Note to self 4.30.23 Fruit falling and pool empty

 I have a large tree by my pool.  It makes a tiny fruit, that the Maya (and myself) like.  It's not very fruity, because it's so tiny.  But it has a soft shell on the outside that peels away easily, and then you pop it in your mouth, and suck the fruit off, and spit out the pit.  The Maya enjoy them more like a piece of candy than a piece of fruit.

In Maya it is called Huayum and I'm not sure what it is in Spanish.


I noticed about the first of March, I started getting tiny pieces in my pool that I'd have to clean out every couple of days.   5 or 6 or 7 pieces.   The birds like them and would fly into the tree, peck a little at them, and knock them off the tree into the pool.   Day by day, the quantity increased, I suppose as the fruit was getting mature and ripe.   Besides knocking them into the pool, they knocked many more to the ground. 

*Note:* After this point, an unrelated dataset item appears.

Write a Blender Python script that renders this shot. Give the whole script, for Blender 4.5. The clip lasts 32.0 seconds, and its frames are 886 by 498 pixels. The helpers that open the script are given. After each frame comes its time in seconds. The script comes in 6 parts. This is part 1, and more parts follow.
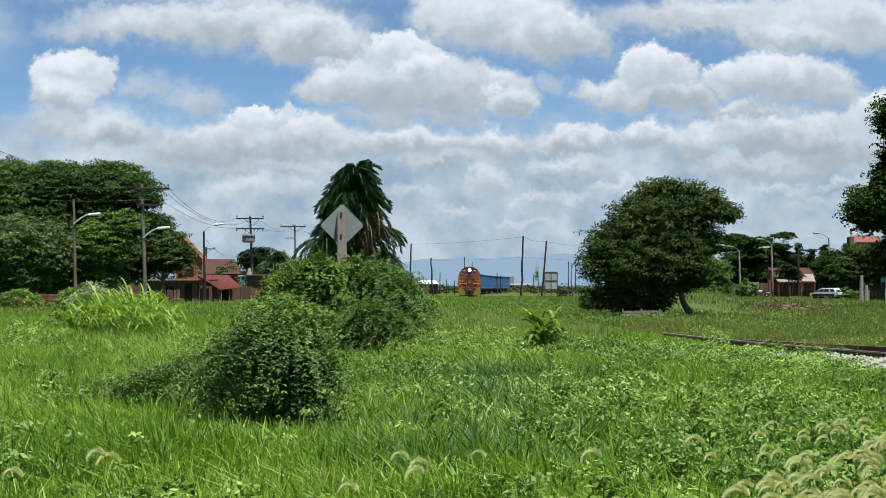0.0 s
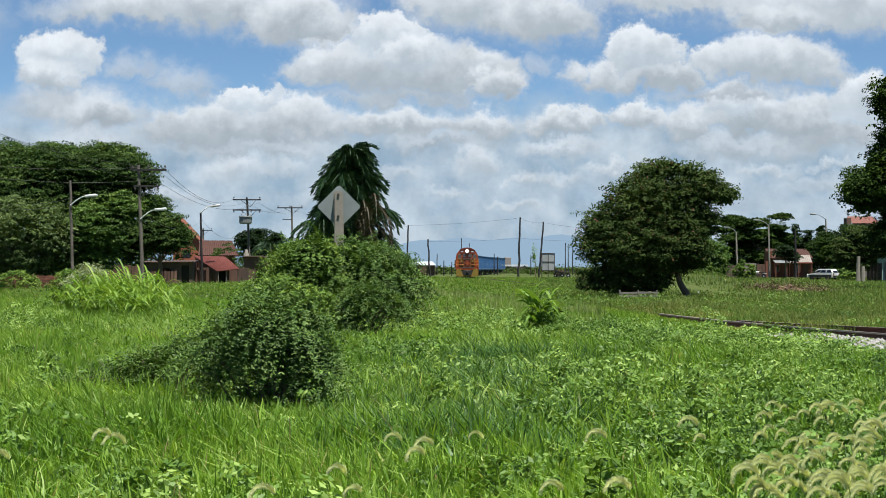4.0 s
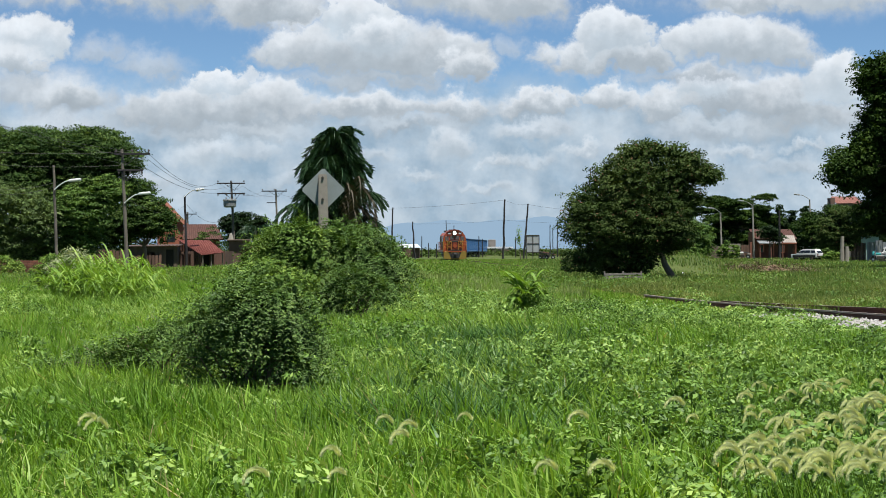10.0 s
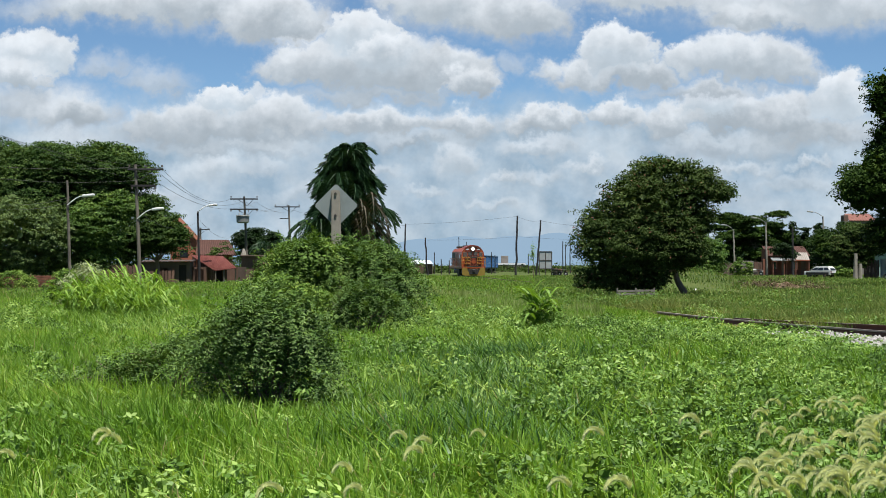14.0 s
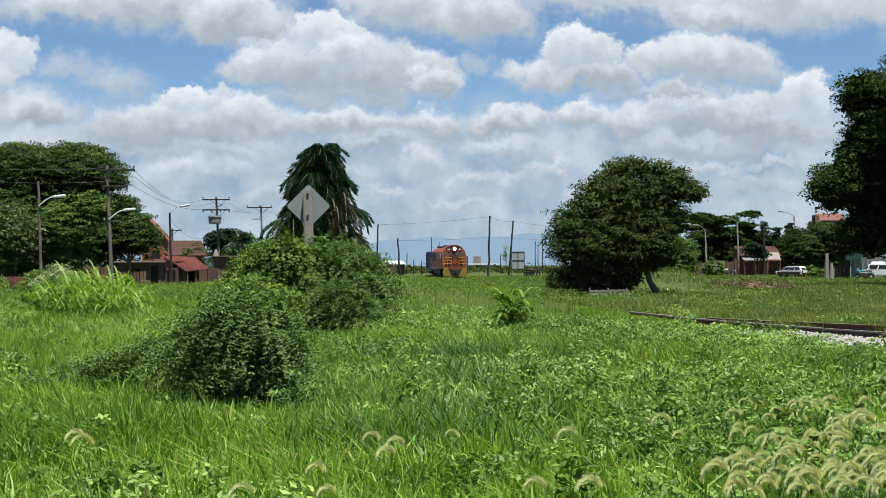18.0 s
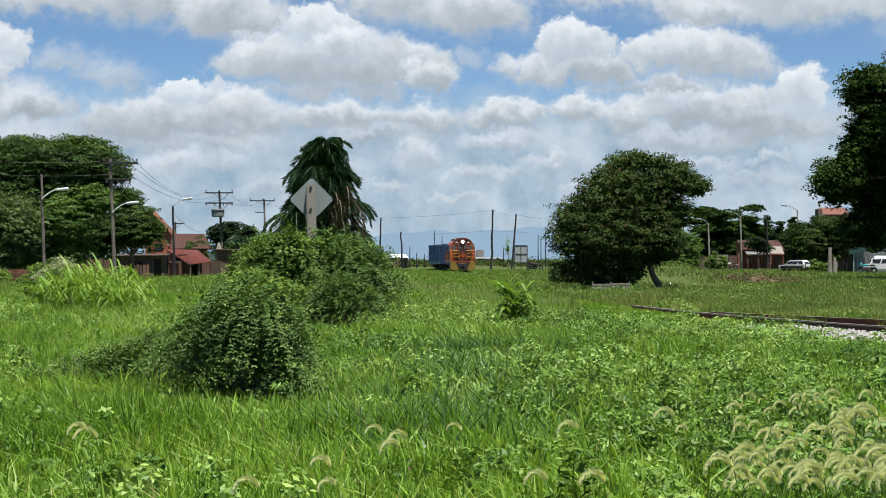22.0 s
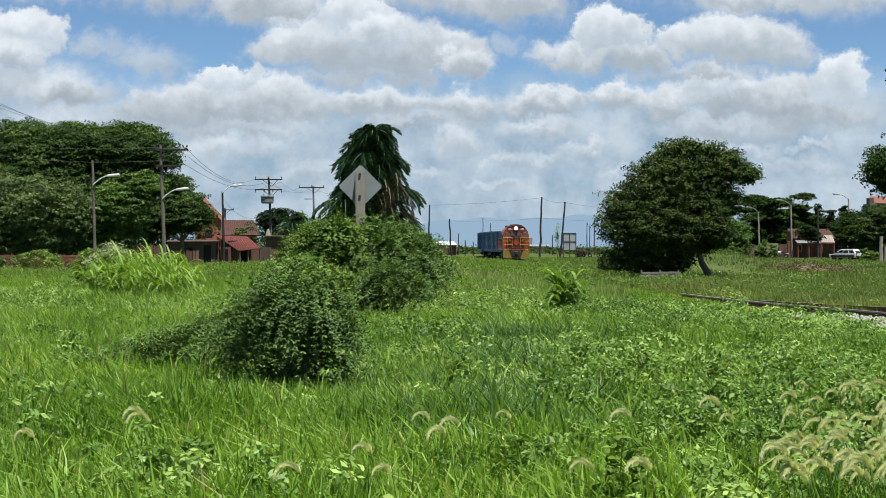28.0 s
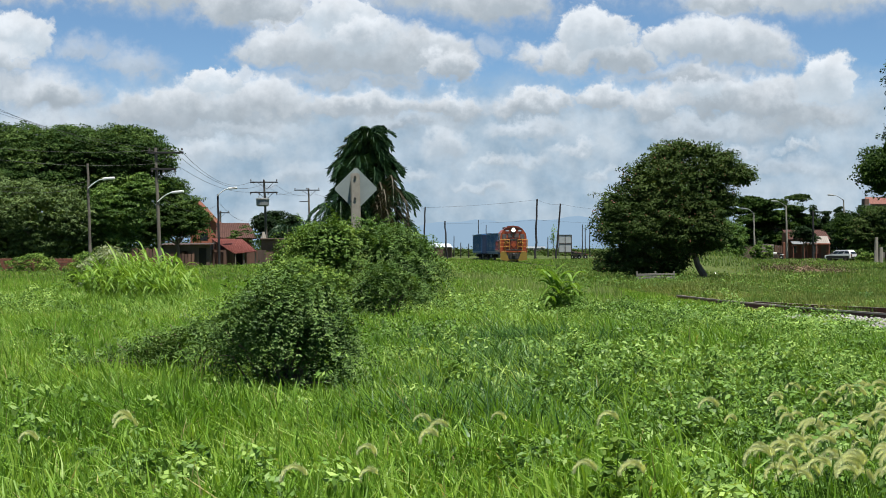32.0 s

About 2 weeks ago, April 15th, there started to be forty or fifty pieces a day in the pool and it was getting filthy.   So I drained the pool and have left it empty for the past two weeks.   This is a photo of one of the branches today and you can still see a few pieces of fruit.  But 3 weeks ago there were hundreds in this same space.   Big clusters.   So apparently the end of April is the end of the season for the tree.


Next year, I just need to drain the pool for the month of April and make it easy to get in and sweep up the fruit rather than picking pieces all month every day.

Also interesting, on April 15th, I was sitting outside in the morning, having coffee, and it seemed to me like I was hearing many more bird calls, at the same time, than I usually heard.  All together, with BirdNET app, I was able to identify 14 different varieties of Yucatan birds in the yard all at once.   They came in waves into the tree to get some fruit to eat.  The Jays at first since they are the biggest.  They would eat and then fly to some other tree and some others would come, and then others.  But they all hung around the area for 3 or 4 hours.   This morning, with less fruit to pick from, I counted 9 varieties.